TASK:
The first line to copy is the one with "scene.camera, scene.frame_end = cam, frame(seconds)"; the last is the one with "scene.view_settings.use_white_balance |= len(values)". Copy each line in that range exactly, leaving out all others.

----------------------------------------

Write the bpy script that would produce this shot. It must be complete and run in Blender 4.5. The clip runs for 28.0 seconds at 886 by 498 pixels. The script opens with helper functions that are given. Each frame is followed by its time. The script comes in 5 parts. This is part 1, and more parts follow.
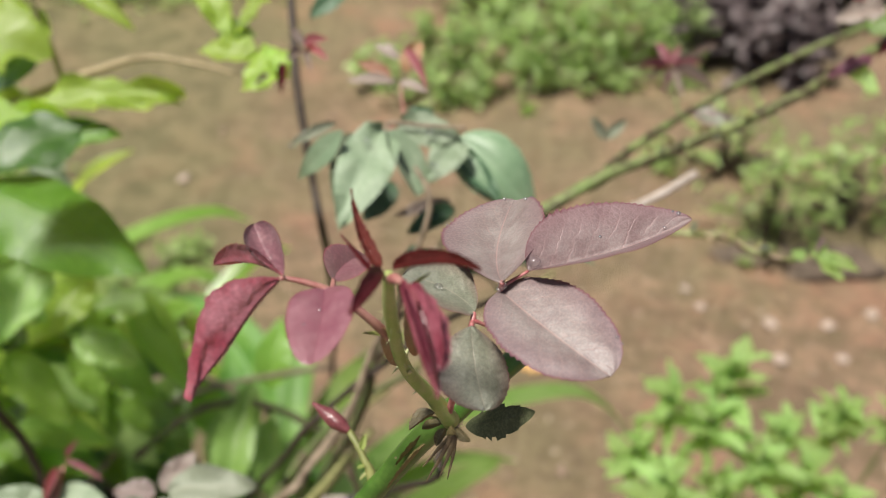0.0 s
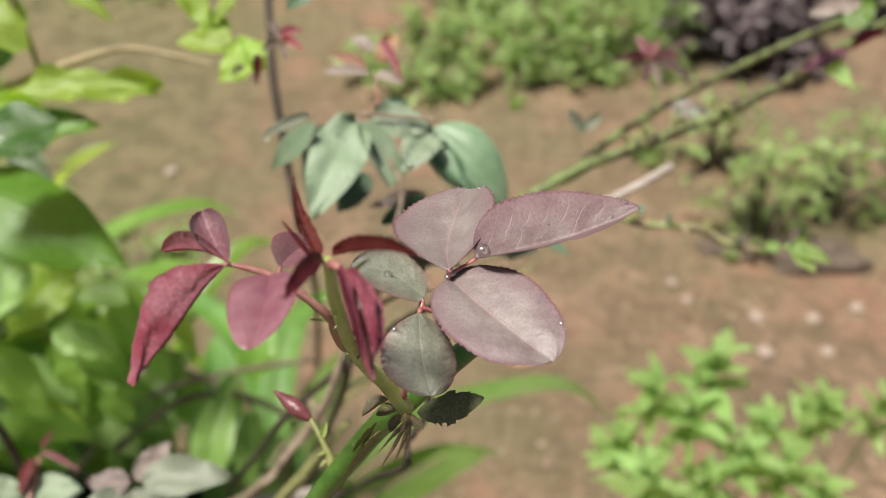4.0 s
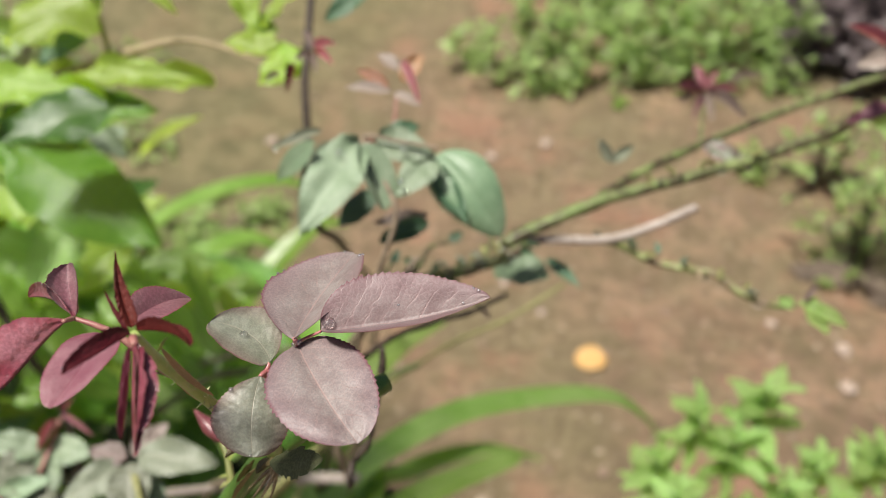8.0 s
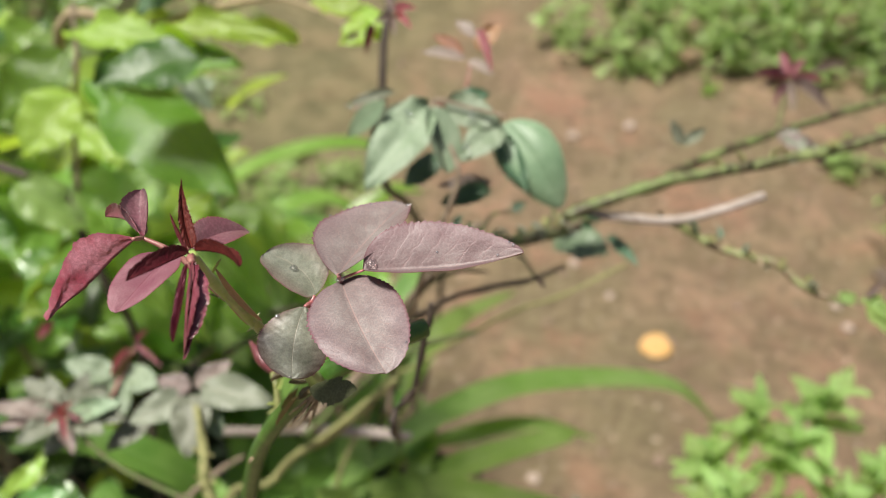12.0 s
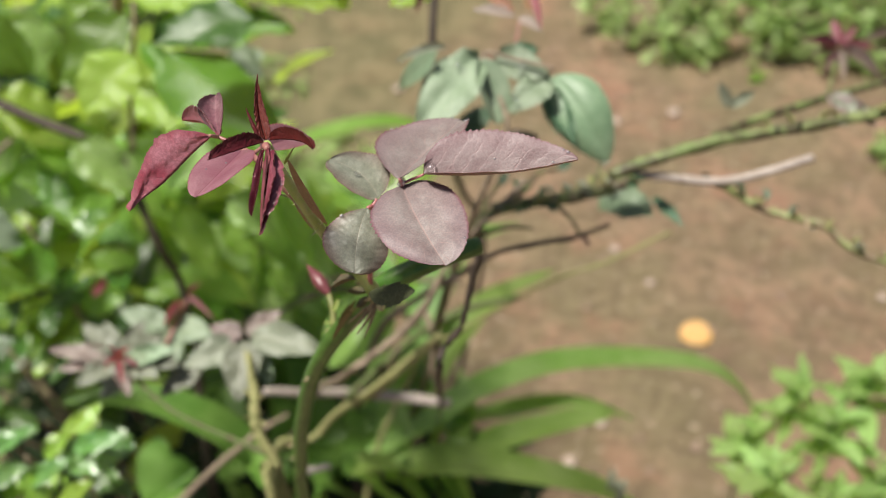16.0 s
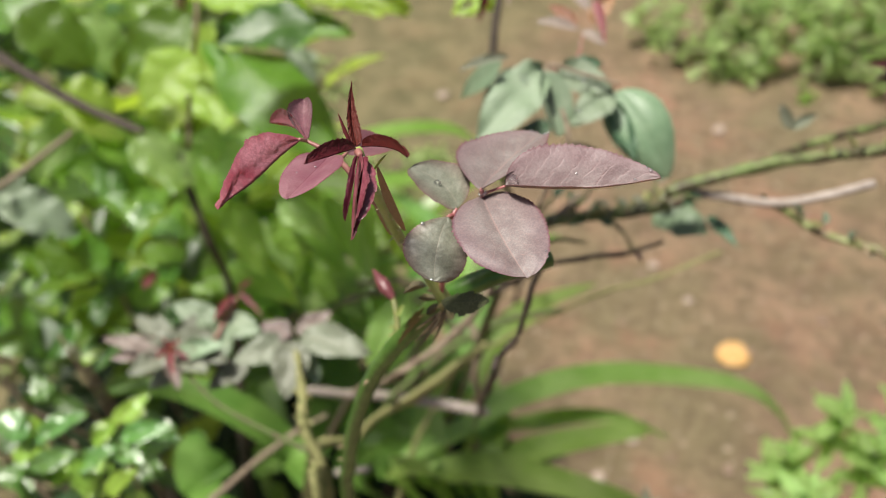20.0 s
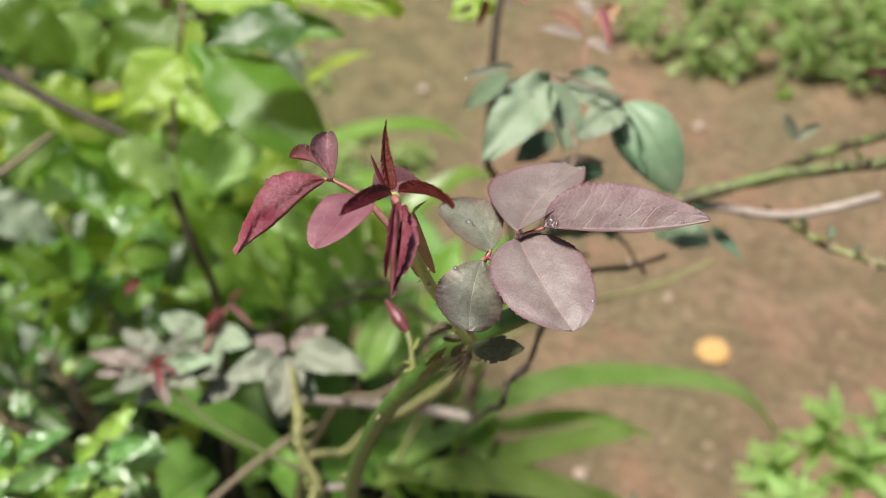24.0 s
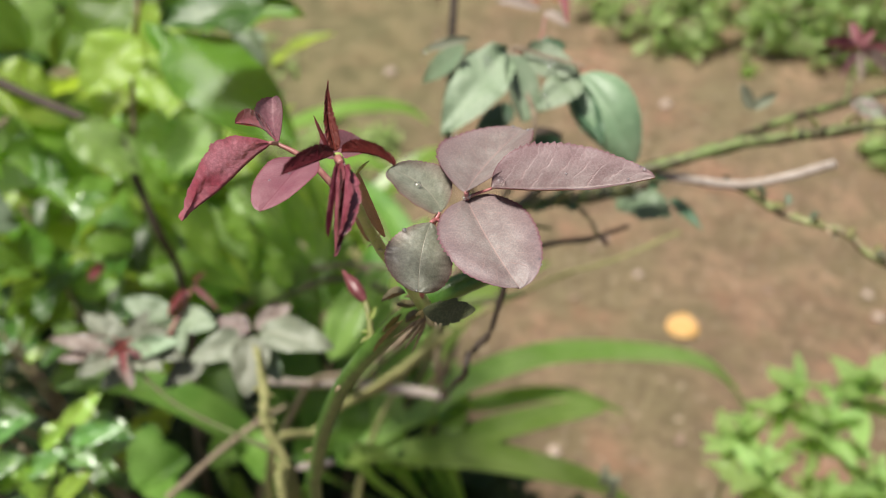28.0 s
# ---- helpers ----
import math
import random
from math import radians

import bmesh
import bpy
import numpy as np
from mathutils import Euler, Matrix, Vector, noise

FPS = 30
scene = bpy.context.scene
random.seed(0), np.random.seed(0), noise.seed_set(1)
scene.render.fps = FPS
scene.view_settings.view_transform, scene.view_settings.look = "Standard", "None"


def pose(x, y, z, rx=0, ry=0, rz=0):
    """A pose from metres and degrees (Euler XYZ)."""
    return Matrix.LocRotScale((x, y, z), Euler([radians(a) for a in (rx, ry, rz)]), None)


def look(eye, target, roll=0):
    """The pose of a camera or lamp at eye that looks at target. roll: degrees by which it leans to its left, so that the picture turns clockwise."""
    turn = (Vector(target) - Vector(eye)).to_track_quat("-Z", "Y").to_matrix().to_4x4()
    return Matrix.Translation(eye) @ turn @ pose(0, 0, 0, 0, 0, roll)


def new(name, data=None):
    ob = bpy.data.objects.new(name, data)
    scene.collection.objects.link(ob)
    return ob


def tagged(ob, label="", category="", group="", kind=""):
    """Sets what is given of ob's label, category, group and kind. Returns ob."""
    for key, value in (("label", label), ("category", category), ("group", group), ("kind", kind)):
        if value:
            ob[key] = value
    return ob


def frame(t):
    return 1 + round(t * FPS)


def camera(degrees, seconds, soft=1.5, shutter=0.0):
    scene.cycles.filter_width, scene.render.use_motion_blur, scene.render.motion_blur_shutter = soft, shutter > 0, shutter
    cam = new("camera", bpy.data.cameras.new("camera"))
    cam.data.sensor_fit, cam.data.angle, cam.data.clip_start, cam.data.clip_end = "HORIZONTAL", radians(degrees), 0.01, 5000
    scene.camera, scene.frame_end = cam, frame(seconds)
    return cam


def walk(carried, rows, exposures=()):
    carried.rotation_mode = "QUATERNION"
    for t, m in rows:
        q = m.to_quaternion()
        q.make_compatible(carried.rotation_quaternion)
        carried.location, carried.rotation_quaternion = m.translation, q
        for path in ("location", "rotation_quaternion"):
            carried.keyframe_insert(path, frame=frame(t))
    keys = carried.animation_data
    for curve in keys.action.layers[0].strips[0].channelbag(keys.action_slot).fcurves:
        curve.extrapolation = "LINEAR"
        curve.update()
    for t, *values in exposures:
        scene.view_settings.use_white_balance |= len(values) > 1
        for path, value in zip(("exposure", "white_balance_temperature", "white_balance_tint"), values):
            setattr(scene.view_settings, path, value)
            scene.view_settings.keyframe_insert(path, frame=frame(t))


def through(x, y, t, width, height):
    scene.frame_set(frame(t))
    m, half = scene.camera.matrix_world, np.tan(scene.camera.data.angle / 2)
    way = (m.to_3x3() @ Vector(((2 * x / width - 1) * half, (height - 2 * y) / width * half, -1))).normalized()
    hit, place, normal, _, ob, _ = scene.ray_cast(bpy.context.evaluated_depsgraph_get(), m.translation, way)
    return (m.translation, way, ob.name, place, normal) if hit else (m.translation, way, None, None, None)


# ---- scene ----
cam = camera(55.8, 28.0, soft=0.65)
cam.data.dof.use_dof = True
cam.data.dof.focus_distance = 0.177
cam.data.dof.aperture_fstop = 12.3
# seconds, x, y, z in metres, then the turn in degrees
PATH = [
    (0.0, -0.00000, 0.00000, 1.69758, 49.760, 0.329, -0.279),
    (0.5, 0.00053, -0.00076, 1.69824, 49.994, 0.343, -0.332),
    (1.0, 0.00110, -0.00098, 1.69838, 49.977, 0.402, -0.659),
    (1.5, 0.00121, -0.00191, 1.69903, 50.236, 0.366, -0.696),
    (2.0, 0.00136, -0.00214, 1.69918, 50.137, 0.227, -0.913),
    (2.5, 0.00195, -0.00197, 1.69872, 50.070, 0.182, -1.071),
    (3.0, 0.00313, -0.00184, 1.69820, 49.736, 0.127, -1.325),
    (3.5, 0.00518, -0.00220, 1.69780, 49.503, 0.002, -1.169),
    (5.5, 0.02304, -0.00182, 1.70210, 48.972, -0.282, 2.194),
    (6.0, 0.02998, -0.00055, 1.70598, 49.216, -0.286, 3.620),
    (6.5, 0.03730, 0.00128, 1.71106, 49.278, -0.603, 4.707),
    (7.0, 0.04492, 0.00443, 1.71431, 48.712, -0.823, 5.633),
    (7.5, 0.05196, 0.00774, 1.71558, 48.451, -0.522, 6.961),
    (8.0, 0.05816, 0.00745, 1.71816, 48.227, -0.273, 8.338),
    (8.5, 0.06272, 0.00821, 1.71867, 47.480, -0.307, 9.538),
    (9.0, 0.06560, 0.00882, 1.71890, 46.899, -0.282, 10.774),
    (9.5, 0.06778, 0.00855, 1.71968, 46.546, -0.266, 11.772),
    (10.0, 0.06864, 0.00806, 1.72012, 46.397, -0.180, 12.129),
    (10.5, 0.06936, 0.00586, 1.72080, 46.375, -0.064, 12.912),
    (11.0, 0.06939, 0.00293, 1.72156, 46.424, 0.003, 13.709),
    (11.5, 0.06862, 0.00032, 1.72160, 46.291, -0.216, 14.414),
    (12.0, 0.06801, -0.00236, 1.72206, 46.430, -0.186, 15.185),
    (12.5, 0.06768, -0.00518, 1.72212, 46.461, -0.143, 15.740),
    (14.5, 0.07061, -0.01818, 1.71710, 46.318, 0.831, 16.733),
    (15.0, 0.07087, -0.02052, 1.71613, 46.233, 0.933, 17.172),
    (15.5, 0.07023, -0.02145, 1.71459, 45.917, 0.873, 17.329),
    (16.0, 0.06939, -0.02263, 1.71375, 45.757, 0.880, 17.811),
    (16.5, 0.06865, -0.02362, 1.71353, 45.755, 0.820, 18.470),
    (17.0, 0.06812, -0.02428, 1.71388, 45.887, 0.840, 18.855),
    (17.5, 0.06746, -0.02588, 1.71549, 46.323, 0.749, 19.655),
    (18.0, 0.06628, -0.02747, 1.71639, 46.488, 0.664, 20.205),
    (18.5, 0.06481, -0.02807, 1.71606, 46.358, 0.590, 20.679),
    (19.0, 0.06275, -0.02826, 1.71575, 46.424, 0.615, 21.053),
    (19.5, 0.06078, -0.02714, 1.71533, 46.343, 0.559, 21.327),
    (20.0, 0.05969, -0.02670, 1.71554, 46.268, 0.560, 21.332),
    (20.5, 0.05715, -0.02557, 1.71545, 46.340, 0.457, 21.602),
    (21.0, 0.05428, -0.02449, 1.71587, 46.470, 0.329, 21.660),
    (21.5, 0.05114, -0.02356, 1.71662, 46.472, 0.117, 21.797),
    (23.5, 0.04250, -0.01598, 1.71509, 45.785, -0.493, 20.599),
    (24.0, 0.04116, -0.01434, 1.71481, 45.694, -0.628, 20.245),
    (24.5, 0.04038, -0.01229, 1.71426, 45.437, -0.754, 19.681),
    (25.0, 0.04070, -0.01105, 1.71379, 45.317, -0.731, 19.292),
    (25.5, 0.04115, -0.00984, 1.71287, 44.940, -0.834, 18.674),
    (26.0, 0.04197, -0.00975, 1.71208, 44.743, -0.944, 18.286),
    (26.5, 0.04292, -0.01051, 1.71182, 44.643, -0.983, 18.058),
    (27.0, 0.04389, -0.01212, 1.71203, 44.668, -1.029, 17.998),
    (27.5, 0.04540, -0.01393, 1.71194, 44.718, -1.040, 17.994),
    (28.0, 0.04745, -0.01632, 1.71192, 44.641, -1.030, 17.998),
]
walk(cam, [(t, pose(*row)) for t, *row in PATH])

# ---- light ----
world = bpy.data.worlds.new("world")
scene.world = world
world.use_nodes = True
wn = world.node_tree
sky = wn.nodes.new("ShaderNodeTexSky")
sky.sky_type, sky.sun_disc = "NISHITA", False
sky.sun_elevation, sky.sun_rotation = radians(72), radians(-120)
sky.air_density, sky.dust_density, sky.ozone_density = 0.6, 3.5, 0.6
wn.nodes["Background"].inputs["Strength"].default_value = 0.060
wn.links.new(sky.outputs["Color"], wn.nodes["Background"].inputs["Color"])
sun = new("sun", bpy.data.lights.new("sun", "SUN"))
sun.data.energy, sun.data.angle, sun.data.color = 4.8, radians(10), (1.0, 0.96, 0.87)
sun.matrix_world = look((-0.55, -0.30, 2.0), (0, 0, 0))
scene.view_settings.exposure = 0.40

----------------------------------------

FULL ANSWER:
    scene.camera, scene.frame_end = cam, frame(seconds)
    return cam


def walk(carried, rows, exposures=()):
    carried.rotation_mode = "QUATERNION"
    for t, m in rows:
        q = m.to_quaternion()
        q.make_compatible(carried.rotation_quaternion)
        carried.location, carried.rotation_quaternion = m.translation, q
        for path in ("location", "rotation_quaternion"):
            carried.keyframe_insert(path, frame=frame(t))
    keys = carried.animation_data
    for curve in keys.action.layers[0].strips[0].channelbag(keys.action_slot).fcurves:
        curve.extrapolation = "LINEAR"
        curve.update()
    for t, *values in exposures:
        scene.view_settings.use_white_balance |= len(values) > 1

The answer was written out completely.